### THE EXERCISE
Scan the entries below and count the lines holding the string "recreates". Supply only the number.

### SUPPLIED DATA

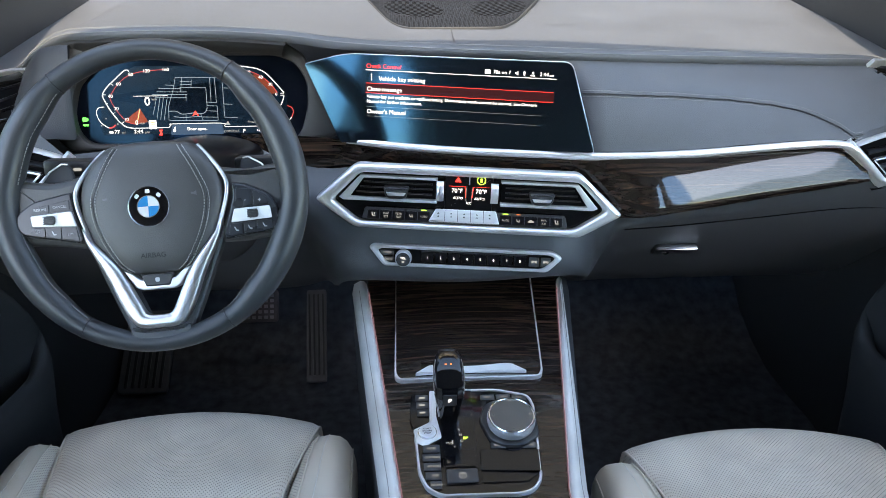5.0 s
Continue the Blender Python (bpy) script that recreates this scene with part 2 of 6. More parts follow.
--
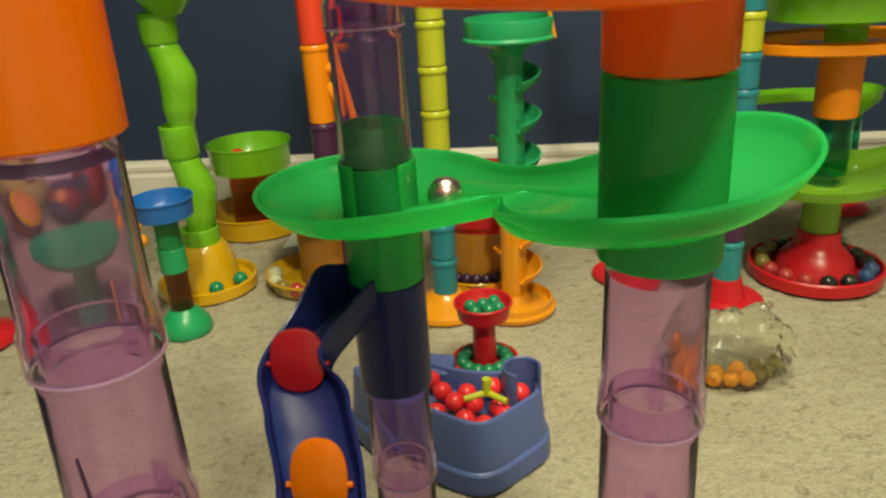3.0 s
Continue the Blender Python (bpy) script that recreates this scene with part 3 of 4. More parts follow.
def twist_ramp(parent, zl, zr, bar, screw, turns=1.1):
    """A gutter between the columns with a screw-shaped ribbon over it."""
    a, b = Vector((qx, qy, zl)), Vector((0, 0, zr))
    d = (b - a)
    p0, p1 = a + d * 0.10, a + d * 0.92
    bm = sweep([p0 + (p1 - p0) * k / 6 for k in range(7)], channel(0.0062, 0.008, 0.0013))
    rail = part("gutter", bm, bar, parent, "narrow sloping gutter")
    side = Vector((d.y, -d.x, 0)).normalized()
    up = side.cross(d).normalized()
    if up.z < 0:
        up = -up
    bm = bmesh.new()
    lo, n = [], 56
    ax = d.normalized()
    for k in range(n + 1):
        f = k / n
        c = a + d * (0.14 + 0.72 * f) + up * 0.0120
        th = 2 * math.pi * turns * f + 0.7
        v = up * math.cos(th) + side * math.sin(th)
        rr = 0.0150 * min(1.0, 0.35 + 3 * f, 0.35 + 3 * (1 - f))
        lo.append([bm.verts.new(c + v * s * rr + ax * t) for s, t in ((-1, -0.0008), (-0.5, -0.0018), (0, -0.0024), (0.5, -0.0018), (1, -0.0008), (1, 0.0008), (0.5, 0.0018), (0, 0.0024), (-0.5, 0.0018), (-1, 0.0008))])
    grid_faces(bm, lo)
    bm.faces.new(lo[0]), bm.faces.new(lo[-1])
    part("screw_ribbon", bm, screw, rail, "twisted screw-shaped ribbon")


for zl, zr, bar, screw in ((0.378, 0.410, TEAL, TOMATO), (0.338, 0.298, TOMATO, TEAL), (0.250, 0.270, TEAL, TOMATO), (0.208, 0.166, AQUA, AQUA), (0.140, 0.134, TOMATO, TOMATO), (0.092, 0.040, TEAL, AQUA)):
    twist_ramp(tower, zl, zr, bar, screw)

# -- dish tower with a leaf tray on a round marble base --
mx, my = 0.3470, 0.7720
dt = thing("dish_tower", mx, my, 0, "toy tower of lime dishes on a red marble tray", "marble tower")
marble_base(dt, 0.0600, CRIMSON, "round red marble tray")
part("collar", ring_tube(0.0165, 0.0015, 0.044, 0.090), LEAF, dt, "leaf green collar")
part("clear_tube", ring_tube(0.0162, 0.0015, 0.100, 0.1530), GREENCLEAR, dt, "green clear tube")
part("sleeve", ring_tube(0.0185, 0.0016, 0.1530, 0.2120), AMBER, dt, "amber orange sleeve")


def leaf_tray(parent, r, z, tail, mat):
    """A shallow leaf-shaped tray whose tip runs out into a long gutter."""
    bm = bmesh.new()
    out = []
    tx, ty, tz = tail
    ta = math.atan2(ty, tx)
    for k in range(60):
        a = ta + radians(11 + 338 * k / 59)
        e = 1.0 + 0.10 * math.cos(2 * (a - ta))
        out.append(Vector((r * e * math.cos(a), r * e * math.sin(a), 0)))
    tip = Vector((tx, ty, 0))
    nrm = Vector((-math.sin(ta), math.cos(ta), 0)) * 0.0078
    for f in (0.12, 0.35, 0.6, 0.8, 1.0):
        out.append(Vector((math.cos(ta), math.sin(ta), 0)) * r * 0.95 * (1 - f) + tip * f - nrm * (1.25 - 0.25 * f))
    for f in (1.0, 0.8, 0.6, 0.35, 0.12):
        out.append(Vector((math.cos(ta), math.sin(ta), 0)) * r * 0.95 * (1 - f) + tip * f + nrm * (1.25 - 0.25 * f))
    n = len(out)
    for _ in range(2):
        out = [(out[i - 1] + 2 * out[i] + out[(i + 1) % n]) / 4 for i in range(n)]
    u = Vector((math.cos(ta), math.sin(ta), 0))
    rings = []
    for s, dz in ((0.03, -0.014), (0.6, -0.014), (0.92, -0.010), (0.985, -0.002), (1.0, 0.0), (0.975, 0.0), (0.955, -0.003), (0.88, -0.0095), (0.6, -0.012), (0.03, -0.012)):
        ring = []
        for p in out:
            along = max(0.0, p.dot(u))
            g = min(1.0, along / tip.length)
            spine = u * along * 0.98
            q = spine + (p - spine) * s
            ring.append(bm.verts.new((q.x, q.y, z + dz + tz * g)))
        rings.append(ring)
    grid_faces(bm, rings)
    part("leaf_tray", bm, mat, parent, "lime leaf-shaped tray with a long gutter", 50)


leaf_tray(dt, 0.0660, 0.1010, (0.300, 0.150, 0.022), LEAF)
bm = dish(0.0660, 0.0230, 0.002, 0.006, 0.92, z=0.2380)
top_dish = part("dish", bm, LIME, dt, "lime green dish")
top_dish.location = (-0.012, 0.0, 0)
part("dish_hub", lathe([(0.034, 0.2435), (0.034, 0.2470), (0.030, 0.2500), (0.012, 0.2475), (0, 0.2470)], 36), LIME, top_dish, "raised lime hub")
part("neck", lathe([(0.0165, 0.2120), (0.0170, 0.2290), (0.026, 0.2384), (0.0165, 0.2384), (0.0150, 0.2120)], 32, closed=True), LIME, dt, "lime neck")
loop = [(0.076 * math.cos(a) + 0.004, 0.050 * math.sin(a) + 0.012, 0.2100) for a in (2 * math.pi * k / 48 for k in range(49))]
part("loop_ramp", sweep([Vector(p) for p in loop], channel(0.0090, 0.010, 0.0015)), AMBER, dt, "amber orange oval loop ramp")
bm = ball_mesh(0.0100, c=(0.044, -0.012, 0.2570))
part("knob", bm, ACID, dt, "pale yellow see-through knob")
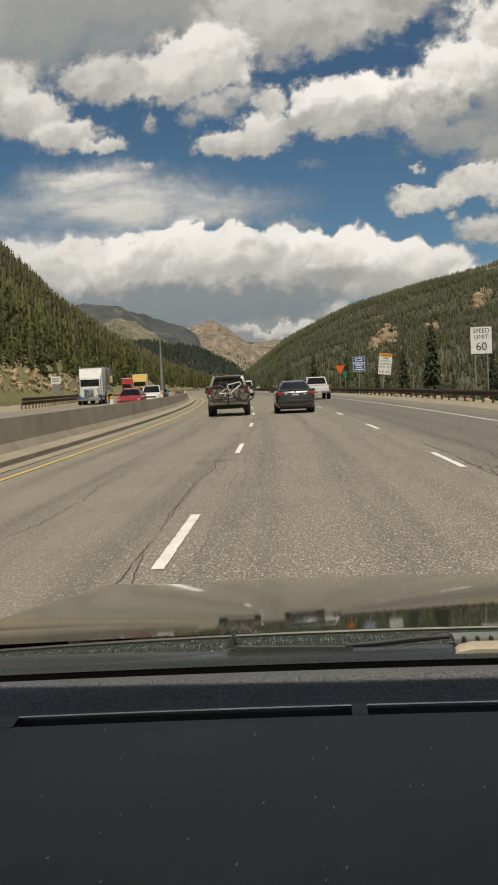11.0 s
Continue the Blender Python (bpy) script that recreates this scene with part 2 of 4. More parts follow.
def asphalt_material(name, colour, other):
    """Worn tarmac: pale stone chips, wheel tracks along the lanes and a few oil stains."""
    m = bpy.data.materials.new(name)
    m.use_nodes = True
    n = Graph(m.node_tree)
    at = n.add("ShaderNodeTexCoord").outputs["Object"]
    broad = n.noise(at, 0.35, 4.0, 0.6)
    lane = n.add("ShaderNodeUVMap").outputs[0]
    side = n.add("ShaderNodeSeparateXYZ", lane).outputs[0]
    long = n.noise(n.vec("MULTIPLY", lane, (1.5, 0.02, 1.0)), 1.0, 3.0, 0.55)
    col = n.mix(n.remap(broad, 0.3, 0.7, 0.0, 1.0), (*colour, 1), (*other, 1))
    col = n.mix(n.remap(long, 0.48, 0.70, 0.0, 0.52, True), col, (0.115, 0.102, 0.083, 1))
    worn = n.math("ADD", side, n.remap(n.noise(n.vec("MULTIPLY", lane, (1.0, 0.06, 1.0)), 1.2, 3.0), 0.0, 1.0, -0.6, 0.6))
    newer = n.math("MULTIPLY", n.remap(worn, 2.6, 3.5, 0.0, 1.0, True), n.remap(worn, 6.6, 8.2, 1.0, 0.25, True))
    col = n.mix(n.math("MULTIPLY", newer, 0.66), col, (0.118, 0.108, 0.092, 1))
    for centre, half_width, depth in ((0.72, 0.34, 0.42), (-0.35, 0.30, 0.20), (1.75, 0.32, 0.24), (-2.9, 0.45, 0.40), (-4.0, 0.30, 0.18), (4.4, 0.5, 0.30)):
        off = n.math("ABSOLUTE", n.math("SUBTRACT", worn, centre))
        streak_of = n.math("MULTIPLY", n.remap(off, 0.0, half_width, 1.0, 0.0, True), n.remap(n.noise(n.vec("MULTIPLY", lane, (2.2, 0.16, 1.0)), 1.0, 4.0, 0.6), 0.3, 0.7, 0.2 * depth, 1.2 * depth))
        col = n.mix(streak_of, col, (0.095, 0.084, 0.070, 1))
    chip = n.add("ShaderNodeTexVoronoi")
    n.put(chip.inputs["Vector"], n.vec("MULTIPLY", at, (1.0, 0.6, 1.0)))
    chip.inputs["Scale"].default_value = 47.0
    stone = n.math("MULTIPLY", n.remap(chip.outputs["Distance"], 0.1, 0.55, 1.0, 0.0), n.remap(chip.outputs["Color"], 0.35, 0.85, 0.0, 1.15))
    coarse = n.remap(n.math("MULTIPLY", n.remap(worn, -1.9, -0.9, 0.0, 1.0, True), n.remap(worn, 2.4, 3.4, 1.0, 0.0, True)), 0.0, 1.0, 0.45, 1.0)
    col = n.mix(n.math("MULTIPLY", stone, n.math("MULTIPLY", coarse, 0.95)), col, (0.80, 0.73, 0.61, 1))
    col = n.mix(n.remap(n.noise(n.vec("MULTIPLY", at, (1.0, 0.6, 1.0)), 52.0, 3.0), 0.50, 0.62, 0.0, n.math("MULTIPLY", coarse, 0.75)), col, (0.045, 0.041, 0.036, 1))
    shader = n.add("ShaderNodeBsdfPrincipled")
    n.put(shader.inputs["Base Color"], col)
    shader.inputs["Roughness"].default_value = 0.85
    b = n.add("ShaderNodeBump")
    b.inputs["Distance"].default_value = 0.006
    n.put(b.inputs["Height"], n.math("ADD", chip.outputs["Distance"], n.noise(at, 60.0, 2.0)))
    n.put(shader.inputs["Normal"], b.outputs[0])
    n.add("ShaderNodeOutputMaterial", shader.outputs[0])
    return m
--
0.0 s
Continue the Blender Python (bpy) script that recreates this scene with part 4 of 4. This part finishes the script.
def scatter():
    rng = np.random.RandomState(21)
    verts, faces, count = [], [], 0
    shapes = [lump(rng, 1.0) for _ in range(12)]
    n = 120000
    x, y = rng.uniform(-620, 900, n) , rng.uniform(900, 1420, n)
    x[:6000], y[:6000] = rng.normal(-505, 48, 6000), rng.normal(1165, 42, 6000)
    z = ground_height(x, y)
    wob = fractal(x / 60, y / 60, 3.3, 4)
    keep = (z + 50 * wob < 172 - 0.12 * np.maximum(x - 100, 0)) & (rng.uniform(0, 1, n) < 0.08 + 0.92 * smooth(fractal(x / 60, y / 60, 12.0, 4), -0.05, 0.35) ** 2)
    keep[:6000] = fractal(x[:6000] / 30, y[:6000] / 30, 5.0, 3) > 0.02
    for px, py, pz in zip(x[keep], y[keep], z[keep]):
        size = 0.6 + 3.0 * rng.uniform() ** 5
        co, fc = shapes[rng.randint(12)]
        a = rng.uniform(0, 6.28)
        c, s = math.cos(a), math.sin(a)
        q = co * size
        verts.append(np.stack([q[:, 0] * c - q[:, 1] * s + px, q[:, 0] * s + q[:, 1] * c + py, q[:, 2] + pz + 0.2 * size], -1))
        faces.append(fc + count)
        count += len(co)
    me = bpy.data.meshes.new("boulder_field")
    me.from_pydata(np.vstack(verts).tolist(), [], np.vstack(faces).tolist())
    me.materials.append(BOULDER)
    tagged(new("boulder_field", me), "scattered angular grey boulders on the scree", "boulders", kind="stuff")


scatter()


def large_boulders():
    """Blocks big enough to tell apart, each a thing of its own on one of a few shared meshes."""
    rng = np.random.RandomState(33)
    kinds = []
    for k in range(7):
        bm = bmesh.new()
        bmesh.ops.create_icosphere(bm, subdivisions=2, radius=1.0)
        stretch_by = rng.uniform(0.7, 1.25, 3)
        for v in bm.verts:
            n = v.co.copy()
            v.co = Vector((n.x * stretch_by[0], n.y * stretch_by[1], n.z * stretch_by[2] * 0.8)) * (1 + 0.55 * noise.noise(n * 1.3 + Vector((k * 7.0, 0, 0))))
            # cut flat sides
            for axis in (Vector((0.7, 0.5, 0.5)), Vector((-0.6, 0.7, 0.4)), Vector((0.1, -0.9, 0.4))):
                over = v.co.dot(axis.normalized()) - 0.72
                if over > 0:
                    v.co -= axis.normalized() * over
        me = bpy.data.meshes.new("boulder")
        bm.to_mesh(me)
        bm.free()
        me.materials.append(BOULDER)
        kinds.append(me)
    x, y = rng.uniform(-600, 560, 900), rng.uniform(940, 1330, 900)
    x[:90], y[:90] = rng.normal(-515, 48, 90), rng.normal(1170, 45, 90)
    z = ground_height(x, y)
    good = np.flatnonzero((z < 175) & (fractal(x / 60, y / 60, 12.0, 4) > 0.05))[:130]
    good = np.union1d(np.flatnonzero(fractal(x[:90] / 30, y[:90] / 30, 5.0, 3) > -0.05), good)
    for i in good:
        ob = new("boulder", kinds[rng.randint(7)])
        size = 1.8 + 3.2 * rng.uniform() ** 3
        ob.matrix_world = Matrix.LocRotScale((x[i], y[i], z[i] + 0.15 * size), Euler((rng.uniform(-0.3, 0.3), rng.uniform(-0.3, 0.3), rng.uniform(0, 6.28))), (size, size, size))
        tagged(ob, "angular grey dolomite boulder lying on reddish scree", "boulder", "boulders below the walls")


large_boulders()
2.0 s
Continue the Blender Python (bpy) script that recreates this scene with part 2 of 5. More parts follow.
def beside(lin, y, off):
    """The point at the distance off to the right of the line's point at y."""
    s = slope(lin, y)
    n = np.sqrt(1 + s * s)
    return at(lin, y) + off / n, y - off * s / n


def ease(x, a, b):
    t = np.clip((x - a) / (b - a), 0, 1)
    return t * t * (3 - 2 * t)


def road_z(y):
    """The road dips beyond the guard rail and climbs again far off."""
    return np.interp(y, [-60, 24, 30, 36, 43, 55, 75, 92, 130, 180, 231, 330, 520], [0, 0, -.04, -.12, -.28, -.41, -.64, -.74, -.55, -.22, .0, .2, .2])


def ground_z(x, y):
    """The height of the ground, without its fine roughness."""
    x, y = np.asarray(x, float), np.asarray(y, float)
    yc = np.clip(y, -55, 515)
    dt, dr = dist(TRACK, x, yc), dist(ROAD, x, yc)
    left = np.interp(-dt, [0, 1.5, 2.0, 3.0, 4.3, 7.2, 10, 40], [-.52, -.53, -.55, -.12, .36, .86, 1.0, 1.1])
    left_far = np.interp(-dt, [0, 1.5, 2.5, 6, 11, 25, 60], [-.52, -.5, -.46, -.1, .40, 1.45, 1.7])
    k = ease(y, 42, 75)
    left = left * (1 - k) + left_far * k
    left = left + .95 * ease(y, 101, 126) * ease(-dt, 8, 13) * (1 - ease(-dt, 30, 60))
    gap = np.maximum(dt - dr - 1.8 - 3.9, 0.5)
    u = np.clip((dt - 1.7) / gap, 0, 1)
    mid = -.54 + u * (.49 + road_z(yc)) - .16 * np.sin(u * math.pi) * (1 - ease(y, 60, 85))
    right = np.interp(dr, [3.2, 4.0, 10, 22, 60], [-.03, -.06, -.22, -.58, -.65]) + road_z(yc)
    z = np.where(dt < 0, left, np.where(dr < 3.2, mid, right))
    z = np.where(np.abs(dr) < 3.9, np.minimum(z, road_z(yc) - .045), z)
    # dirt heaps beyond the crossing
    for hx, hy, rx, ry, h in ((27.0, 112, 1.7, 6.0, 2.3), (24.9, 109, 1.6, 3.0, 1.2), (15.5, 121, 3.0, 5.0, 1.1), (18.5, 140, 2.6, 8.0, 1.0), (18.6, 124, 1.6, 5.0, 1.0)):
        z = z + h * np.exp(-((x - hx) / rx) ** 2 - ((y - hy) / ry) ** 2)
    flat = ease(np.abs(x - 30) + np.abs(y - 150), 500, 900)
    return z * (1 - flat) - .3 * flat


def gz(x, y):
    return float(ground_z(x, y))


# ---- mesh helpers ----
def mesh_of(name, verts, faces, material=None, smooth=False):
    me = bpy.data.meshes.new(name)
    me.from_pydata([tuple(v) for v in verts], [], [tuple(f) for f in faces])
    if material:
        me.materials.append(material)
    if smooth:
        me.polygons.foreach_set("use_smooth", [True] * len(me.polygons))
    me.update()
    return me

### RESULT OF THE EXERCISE
5